Request → Set down the full listing exactly as given. Any pictures are to be left out.

Data extract →
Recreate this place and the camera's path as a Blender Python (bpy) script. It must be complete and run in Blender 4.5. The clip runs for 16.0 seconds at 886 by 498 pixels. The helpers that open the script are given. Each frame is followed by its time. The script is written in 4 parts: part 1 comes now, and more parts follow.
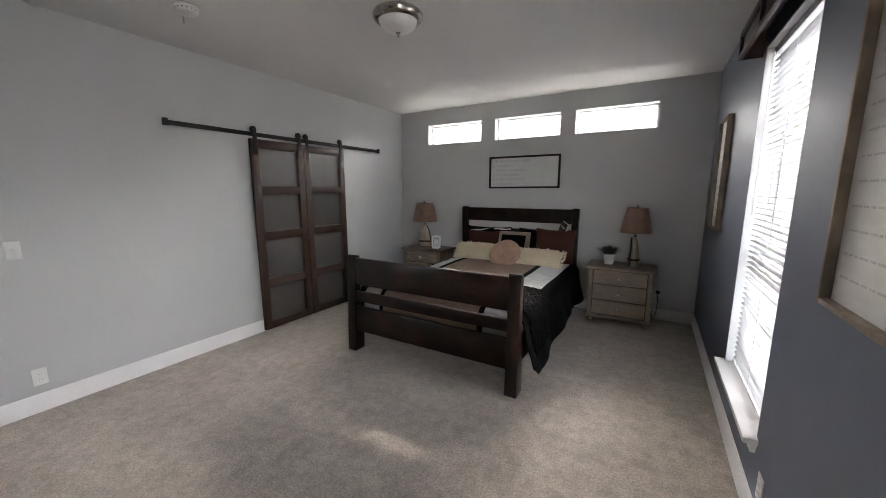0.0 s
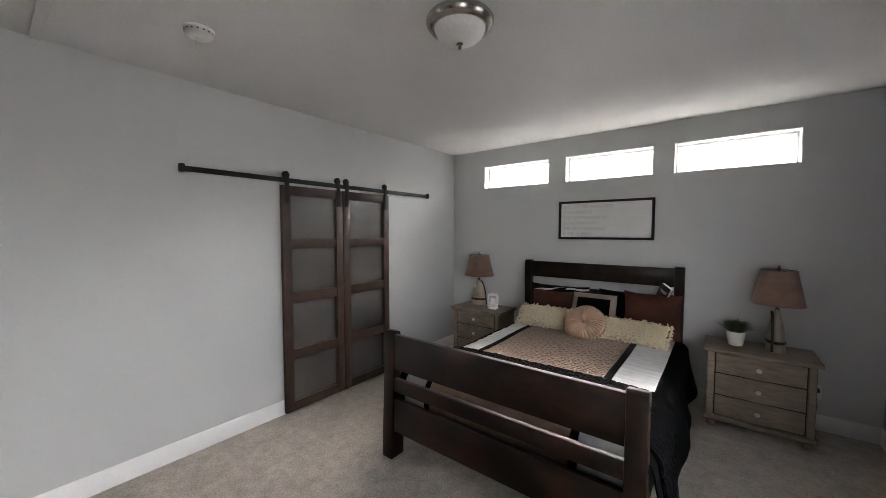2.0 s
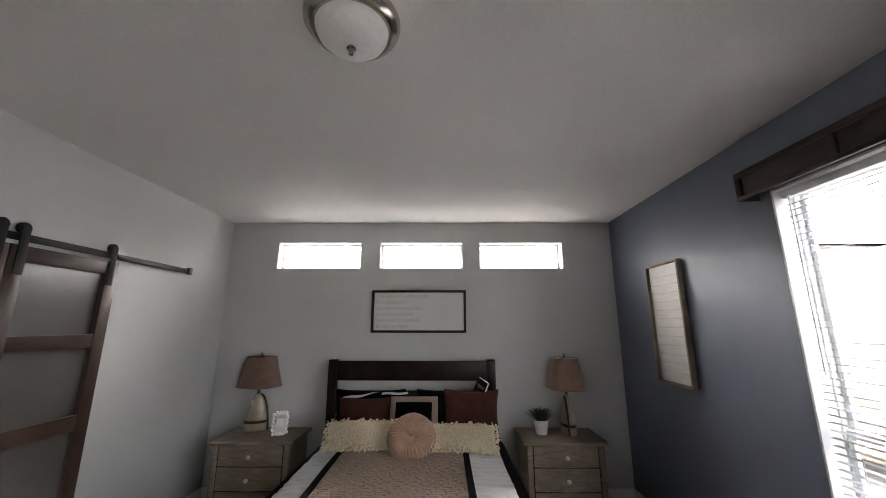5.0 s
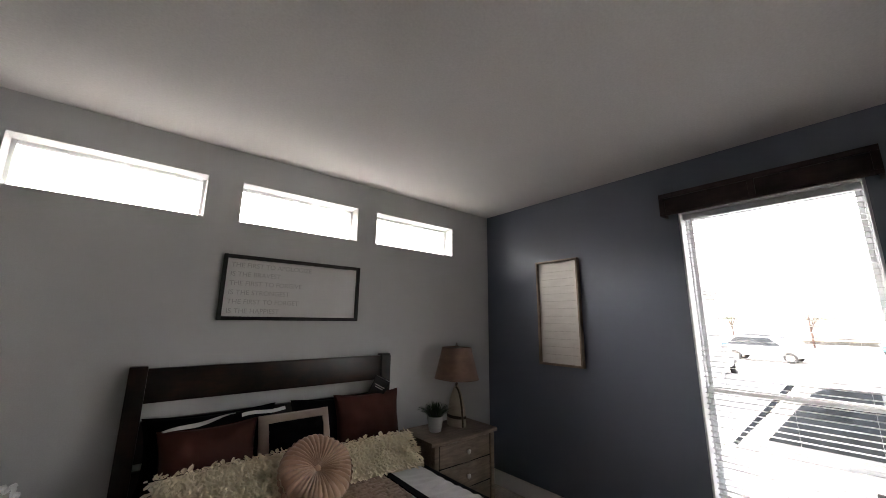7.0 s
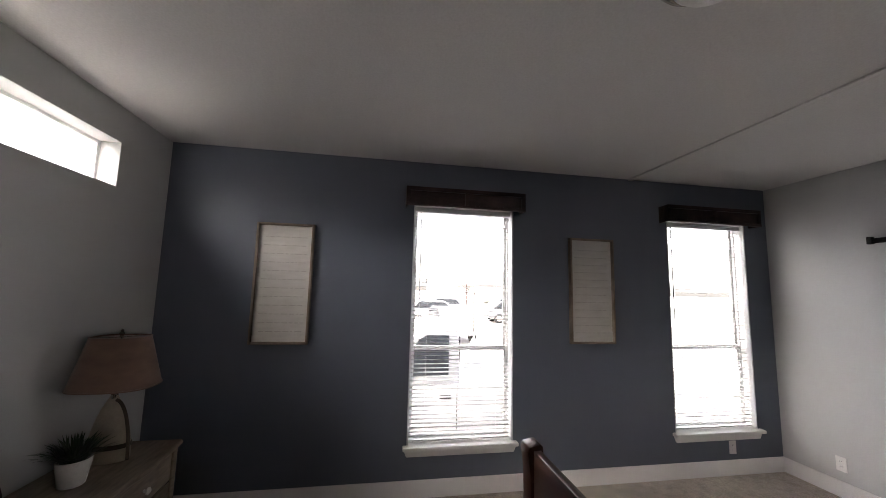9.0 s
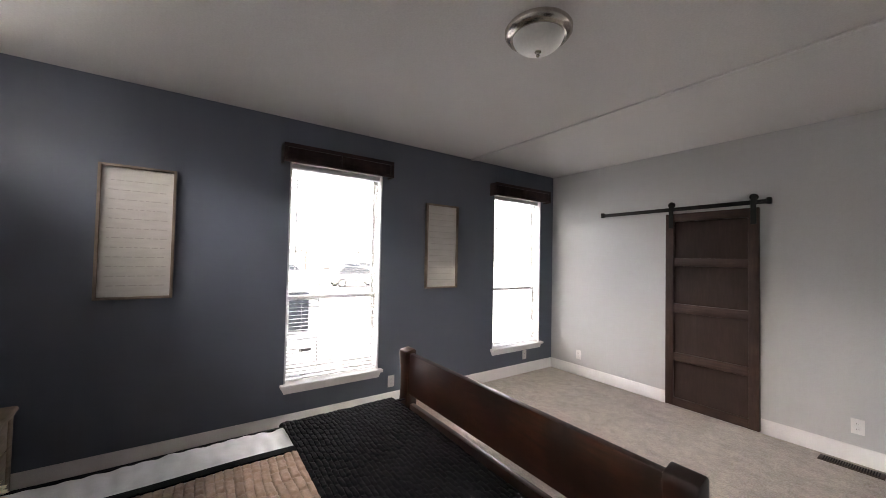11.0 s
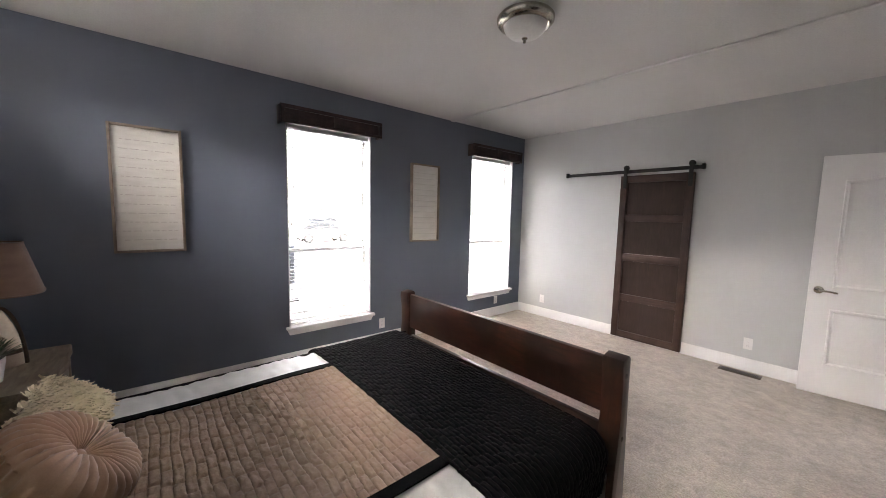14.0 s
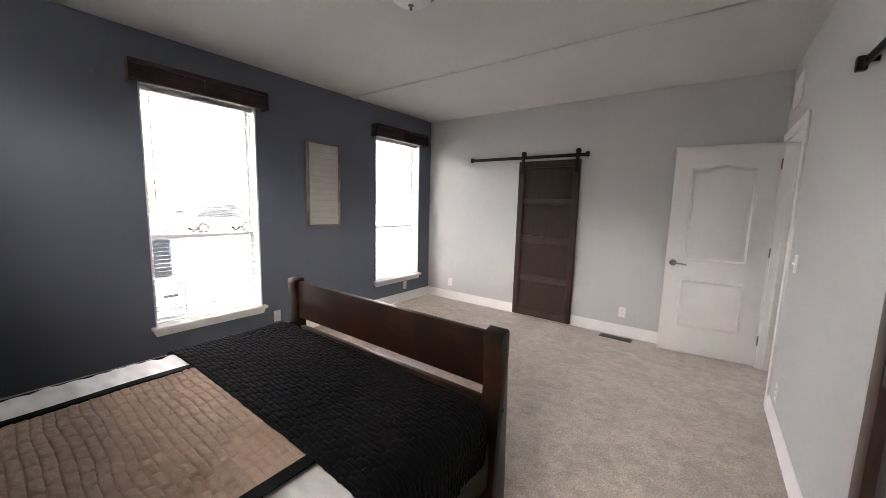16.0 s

Written answer →
Recreate this place and the camera's path as a Blender Python (bpy) script. It must be complete and run in Blender 4.5. The clip runs for 16.0 seconds at 886 by 498 pixels. The helpers that open the script are given. Each frame is followed by its time. The script is written in 4 parts: part 1 comes now, and more parts follow.
0.0 s
2.0 s
5.0 s
7.0 s
9.0 s
11.0 s
14.0 s
16.0 s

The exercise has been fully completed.